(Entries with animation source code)
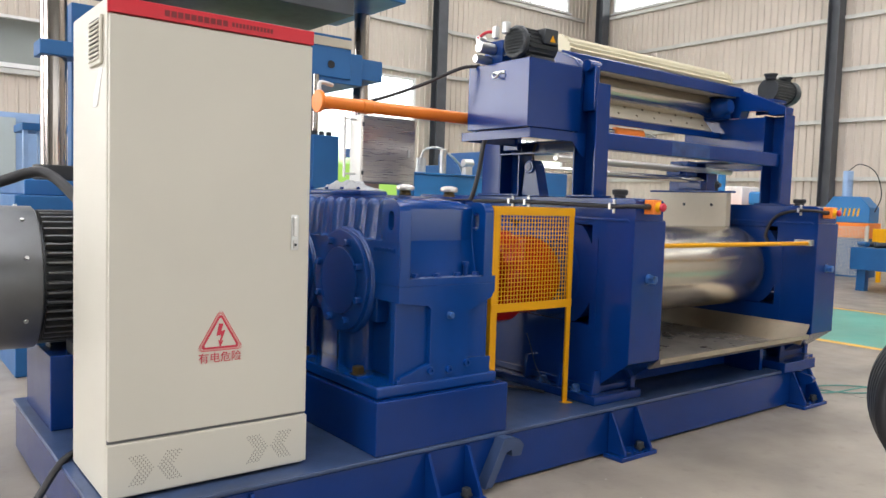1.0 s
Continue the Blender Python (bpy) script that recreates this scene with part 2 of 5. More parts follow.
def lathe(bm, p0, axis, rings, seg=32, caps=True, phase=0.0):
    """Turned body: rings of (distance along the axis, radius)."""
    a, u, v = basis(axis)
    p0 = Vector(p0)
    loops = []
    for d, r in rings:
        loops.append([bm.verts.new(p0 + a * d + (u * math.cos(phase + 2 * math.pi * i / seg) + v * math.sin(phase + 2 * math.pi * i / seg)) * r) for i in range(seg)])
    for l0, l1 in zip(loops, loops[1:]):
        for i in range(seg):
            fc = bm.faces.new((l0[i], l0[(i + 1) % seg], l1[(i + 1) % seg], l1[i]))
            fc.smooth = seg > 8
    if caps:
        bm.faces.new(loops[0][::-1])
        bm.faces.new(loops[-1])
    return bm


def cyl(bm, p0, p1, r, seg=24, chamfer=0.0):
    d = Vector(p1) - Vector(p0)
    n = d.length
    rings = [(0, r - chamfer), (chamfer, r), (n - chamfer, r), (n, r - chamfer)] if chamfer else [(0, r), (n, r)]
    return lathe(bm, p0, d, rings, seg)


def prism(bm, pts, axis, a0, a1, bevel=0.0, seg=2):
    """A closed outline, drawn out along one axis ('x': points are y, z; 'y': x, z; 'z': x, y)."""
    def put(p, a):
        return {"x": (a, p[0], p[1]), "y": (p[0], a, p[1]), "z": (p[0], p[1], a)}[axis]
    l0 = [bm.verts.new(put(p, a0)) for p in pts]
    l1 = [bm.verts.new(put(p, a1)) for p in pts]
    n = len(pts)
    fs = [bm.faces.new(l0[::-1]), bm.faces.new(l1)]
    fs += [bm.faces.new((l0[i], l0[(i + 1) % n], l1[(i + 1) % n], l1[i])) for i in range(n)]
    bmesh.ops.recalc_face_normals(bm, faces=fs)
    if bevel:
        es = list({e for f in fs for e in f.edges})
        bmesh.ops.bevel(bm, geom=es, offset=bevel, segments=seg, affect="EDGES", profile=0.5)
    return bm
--
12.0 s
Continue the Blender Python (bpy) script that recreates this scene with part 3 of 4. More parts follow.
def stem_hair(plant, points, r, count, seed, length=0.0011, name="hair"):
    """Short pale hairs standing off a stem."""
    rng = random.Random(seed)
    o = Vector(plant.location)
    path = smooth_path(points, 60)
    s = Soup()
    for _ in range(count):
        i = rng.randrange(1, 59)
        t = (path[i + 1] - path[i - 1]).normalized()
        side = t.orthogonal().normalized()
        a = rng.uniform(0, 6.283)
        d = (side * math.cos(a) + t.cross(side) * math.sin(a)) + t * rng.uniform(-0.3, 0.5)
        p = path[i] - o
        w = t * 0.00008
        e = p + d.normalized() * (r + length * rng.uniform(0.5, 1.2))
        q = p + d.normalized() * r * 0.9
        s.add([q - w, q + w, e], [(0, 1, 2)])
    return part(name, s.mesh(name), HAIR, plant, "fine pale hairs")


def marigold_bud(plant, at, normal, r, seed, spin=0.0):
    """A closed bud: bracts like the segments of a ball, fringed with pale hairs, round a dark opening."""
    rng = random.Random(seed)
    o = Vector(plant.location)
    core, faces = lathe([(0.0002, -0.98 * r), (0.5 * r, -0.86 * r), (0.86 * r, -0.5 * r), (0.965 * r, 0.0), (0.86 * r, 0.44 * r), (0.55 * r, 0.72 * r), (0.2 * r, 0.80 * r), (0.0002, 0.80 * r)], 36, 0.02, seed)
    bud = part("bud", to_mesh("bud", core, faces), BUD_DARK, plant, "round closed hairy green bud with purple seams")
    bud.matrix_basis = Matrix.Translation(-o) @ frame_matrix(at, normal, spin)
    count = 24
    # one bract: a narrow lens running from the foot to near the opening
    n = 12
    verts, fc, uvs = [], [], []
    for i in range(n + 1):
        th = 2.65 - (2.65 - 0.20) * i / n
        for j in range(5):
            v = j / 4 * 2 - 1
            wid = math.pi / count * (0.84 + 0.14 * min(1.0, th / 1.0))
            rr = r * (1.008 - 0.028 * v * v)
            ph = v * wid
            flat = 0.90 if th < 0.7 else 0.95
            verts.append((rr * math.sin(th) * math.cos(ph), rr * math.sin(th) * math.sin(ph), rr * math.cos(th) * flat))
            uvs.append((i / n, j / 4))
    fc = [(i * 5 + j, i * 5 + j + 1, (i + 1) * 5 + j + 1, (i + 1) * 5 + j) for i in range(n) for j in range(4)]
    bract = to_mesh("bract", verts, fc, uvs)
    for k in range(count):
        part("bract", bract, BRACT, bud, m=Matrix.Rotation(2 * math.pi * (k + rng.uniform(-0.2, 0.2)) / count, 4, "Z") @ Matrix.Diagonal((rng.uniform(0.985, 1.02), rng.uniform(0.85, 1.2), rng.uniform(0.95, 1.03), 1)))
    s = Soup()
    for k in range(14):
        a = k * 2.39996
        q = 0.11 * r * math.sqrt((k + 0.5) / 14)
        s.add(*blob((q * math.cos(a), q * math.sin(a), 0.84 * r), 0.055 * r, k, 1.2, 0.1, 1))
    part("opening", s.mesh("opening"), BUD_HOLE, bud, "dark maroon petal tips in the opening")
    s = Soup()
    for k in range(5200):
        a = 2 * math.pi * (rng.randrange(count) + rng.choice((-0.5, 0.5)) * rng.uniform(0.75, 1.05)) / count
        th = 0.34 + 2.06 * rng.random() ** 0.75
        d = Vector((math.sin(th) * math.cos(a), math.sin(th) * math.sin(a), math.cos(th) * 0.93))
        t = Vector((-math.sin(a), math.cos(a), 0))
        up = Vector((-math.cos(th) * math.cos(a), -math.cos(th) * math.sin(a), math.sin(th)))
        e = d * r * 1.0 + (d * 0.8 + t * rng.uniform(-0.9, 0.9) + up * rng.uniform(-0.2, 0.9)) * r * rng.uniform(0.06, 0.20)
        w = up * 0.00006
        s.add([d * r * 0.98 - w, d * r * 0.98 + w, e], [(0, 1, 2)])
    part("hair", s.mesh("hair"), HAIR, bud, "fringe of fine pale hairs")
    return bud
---
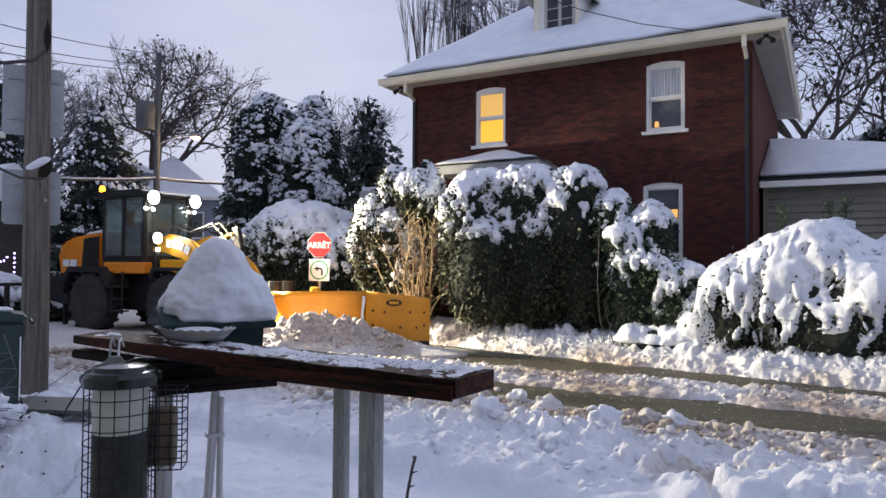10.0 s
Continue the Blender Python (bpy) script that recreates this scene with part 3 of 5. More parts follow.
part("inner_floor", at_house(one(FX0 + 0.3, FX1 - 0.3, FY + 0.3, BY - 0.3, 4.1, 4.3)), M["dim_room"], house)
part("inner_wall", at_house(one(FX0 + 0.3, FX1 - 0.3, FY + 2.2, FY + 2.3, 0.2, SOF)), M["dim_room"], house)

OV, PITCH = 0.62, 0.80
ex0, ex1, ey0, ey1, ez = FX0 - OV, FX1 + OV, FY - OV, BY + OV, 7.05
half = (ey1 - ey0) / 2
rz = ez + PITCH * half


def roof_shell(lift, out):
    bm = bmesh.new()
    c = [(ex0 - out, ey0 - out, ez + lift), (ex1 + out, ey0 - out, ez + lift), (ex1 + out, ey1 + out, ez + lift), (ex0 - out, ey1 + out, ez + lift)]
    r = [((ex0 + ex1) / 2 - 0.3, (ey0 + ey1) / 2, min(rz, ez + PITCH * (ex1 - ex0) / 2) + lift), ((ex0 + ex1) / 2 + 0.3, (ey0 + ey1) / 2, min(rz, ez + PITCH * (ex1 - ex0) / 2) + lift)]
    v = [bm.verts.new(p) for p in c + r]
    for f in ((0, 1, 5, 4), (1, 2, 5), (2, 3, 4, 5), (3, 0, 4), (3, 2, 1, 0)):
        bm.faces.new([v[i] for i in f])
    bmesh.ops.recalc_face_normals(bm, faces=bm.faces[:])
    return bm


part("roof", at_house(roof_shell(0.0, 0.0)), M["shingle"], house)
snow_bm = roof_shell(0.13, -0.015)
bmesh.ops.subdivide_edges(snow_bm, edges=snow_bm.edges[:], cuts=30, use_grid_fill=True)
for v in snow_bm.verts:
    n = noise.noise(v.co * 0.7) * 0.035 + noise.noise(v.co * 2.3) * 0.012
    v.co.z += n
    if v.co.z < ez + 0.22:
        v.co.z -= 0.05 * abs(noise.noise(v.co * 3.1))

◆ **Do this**
Copy out every line of the listing that contains the string "Continue".

◆ **Solution for this task**
Continue the Blender Python (bpy) script that recreates this scene with part 2 of 5. More parts follow.
Continue the Blender Python (bpy) script that recreates this scene with part 3 of 4. More parts follow.
Continue the Blender Python (bpy) script that recreates this scene with part 3 of 5. More parts follow.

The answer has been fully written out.